#### Source excerpt:
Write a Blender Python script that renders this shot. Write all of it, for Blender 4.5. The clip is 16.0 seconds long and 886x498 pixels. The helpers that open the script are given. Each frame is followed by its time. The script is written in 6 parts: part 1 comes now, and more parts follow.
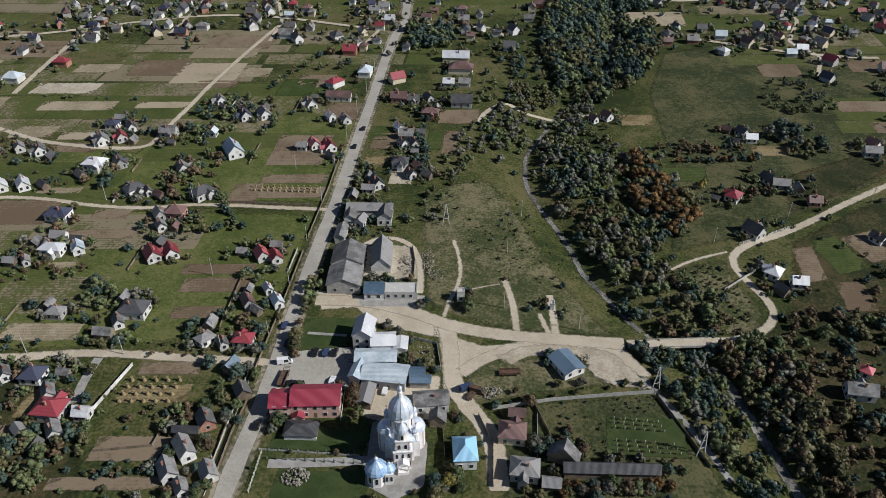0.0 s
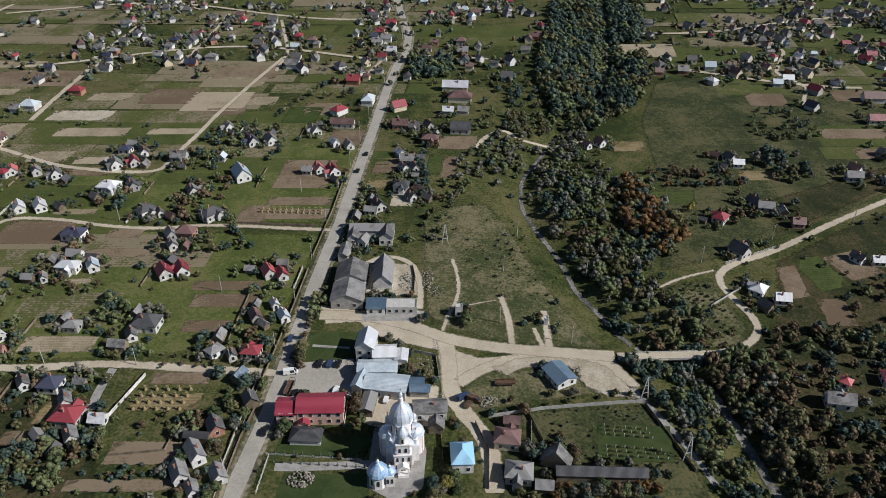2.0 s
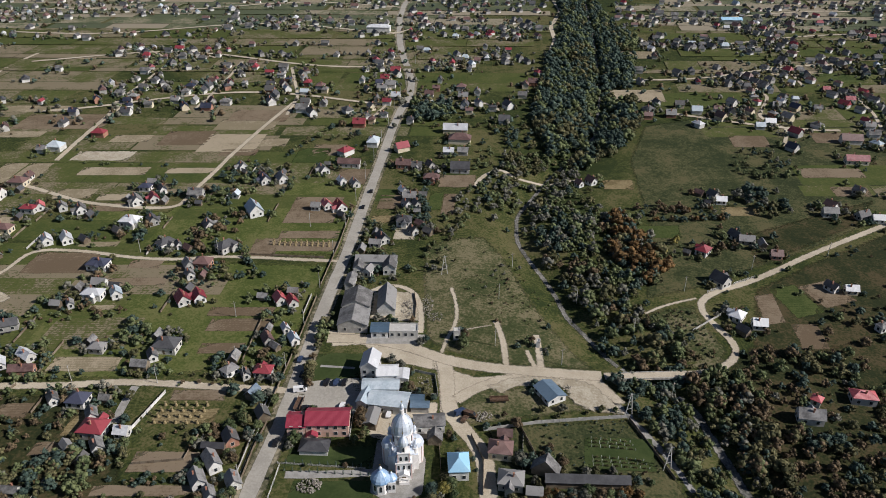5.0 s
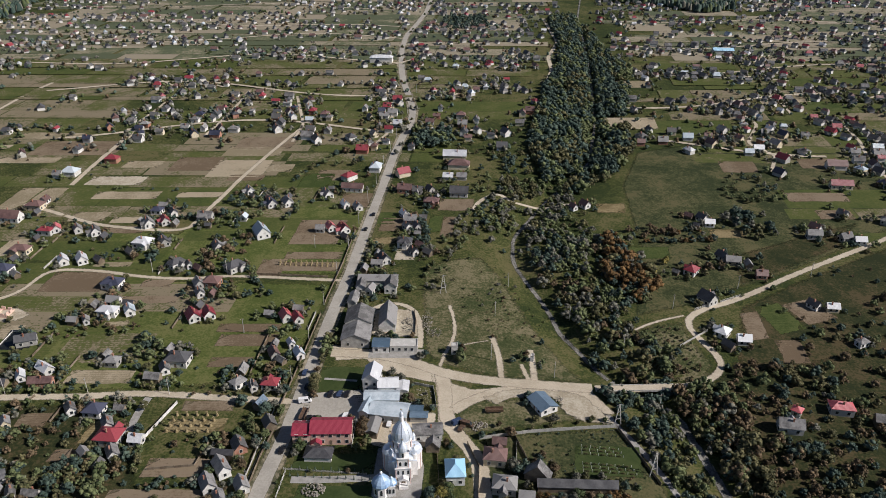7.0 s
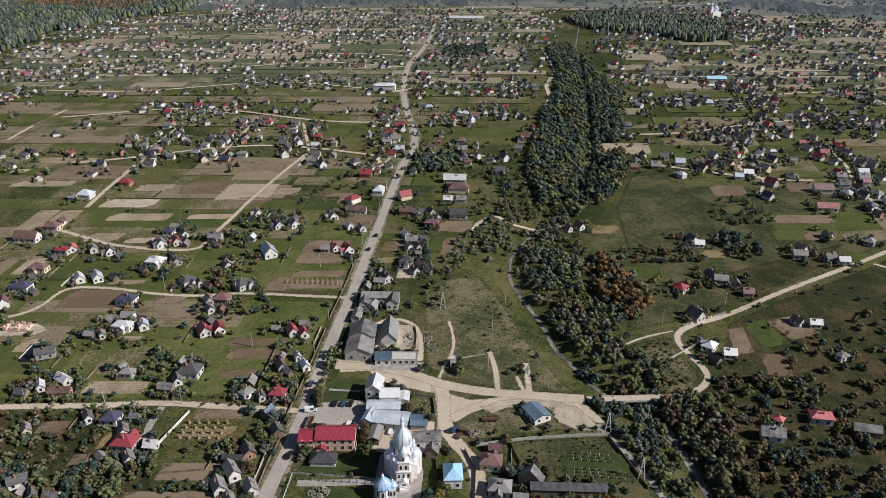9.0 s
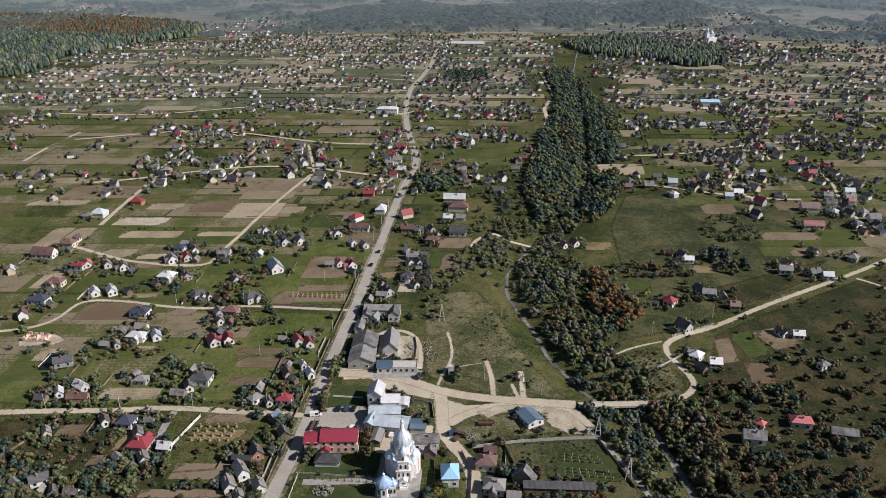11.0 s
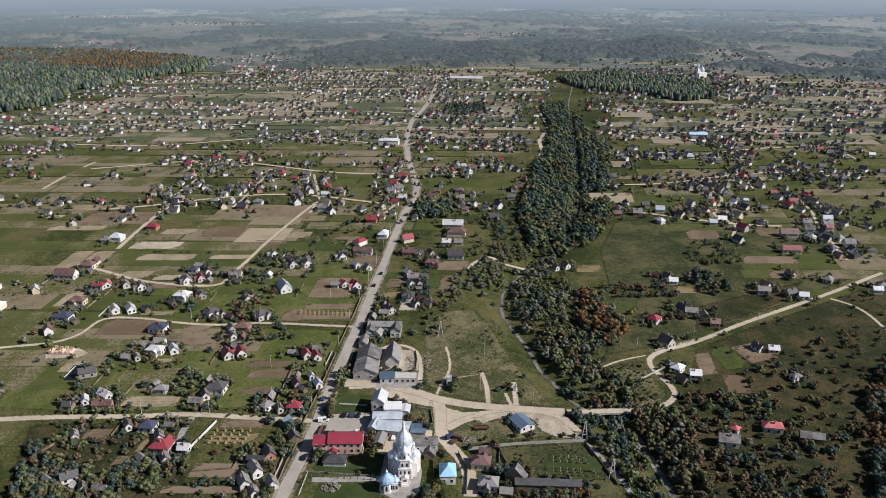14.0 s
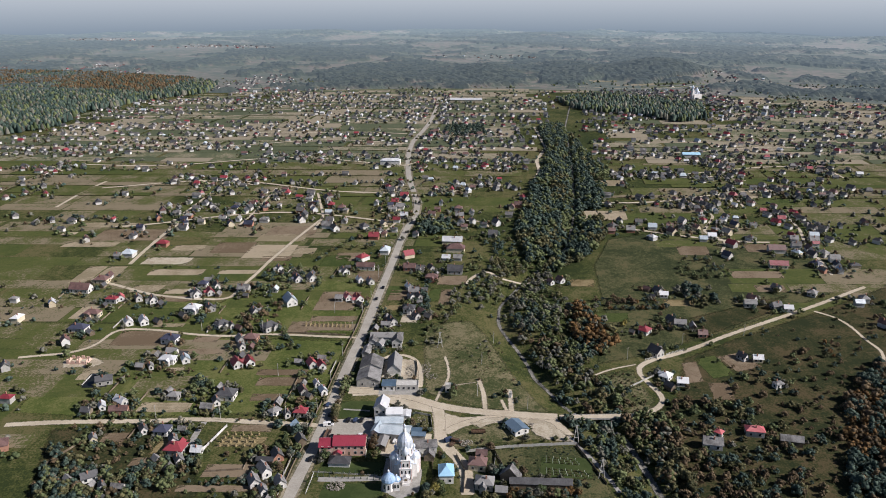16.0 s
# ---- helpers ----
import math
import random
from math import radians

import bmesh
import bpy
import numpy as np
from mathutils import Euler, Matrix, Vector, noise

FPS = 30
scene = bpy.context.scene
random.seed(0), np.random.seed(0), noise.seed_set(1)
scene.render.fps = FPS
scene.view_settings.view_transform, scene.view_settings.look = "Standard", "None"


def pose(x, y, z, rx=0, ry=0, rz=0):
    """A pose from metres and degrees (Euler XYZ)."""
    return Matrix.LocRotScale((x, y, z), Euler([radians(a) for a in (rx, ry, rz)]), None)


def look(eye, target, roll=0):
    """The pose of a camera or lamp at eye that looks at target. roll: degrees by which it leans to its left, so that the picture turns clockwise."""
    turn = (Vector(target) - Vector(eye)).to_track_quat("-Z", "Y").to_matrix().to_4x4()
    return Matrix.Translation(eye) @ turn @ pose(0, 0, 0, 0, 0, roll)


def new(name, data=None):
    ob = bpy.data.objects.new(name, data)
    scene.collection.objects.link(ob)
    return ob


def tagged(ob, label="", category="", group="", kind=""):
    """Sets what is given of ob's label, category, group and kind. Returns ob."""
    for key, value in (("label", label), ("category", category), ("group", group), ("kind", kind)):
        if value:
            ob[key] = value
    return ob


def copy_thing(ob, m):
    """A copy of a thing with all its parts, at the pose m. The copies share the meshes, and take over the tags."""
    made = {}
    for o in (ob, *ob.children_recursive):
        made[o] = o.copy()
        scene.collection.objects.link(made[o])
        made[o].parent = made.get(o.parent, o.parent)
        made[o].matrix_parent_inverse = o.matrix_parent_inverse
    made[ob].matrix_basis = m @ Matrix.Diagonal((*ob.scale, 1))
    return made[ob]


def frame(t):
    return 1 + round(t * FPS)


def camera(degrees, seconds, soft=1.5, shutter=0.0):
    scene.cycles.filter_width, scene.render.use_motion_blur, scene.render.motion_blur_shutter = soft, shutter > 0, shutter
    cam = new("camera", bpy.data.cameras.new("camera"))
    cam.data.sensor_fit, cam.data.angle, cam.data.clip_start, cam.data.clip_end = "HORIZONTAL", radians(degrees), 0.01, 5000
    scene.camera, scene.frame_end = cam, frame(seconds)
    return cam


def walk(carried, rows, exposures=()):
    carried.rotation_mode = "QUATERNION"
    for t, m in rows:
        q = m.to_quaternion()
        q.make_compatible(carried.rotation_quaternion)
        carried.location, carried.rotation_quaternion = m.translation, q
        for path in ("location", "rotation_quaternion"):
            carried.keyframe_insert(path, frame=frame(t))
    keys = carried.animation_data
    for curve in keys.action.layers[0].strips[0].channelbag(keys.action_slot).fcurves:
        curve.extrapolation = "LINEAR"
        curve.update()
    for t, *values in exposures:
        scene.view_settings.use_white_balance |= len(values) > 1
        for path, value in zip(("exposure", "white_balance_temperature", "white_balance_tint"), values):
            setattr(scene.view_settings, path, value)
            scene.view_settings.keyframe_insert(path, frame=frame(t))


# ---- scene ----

#### Set task:
Print out the whole of the material word for word, without pictures.

#### Solution:
Write a Blender Python script that renders this shot. Write all of it, for Blender 4.5. The clip is 16.0 seconds long and 886x498 pixels. The helpers that open the script are given. Each frame is followed by its time. The script is written in 6 parts: part 1 comes now, and more parts follow.
0.0 s
2.0 s
5.0 s
7.0 s
9.0 s
11.0 s
14.0 s
16.0 s
# ---- helpers ----
import math
import random
from math import radians

import bmesh
import bpy
import numpy as np
from mathutils import Euler, Matrix, Vector, noise

FPS = 30
scene = bpy.context.scene
random.seed(0), np.random.seed(0), noise.seed_set(1)
scene.render.fps = FPS
scene.view_settings.view_transform, scene.view_settings.look = "Standard", "None"


def pose(x, y, z, rx=0, ry=0, rz=0):
    """A pose from metres and degrees (Euler XYZ)."""
    return Matrix.LocRotScale((x, y, z), Euler([radians(a) for a in (rx, ry, rz)]), None)


def look(eye, target, roll=0):
    """The pose of a camera or lamp at eye that looks at target. roll: degrees by which it leans to its left, so that the picture turns clockwise."""
    turn = (Vector(target) - Vector(eye)).to_track_quat("-Z", "Y").to_matrix().to_4x4()
    return Matrix.Translation(eye) @ turn @ pose(0, 0, 0, 0, 0, roll)


def new(name, data=None):
    ob = bpy.data.objects.new(name, data)
    scene.collection.objects.link(ob)
    return ob


def tagged(ob, label="", category="", group="", kind=""):
    """Sets what is given of ob's label, category, group and kind. Returns ob."""
    for key, value in (("label", label), ("category", category), ("group", group), ("kind", kind)):
        if value:
            ob[key] = value
    return ob


def copy_thing(ob, m):
    """A copy of a thing with all its parts, at the pose m. The copies share the meshes, and take over the tags."""
    made = {}
    for o in (ob, *ob.children_recursive):
        made[o] = o.copy()
        scene.collection.objects.link(made[o])
        made[o].parent = made.get(o.parent, o.parent)
        made[o].matrix_parent_inverse = o.matrix_parent_inverse
    made[ob].matrix_basis = m @ Matrix.Diagonal((*ob.scale, 1))
    return made[ob]


def frame(t):
    return 1 + round(t * FPS)


def camera(degrees, seconds, soft=1.5, shutter=0.0):
    scene.cycles.filter_width, scene.render.use_motion_blur, scene.render.motion_blur_shutter = soft, shutter > 0, shutter
    cam = new("camera", bpy.data.cameras.new("camera"))
    cam.data.sensor_fit, cam.data.angle, cam.data.clip_start, cam.data.clip_end = "HORIZONTAL", radians(degrees), 0.01, 5000
    scene.camera, scene.frame_end = cam, frame(seconds)
    return cam


def walk(carried, rows, exposures=()):
    carried.rotation_mode = "QUATERNION"
    for t, m in rows:
        q = m.to_quaternion()
        q.make_compatible(carried.rotation_quaternion)
        carried.location, carried.rotation_quaternion = m.translation, q
        for path in ("location", "rotation_quaternion"):
            carried.keyframe_insert(path, frame=frame(t))
    keys = carried.animation_data
    for curve in keys.action.layers[0].strips[0].channelbag(keys.action_slot).fcurves:
        curve.extrapolation = "LINEAR"
        curve.update()
    for t, *values in exposures:
        scene.view_settings.use_white_balance |= len(values) > 1
        for path, value in zip(("exposure", "white_balance_temperature", "white_balance_tint"), values):
            setattr(scene.view_settings, path, value)
            scene.view_settings.keyframe_insert(path, frame=frame(t))


# ---- scene ----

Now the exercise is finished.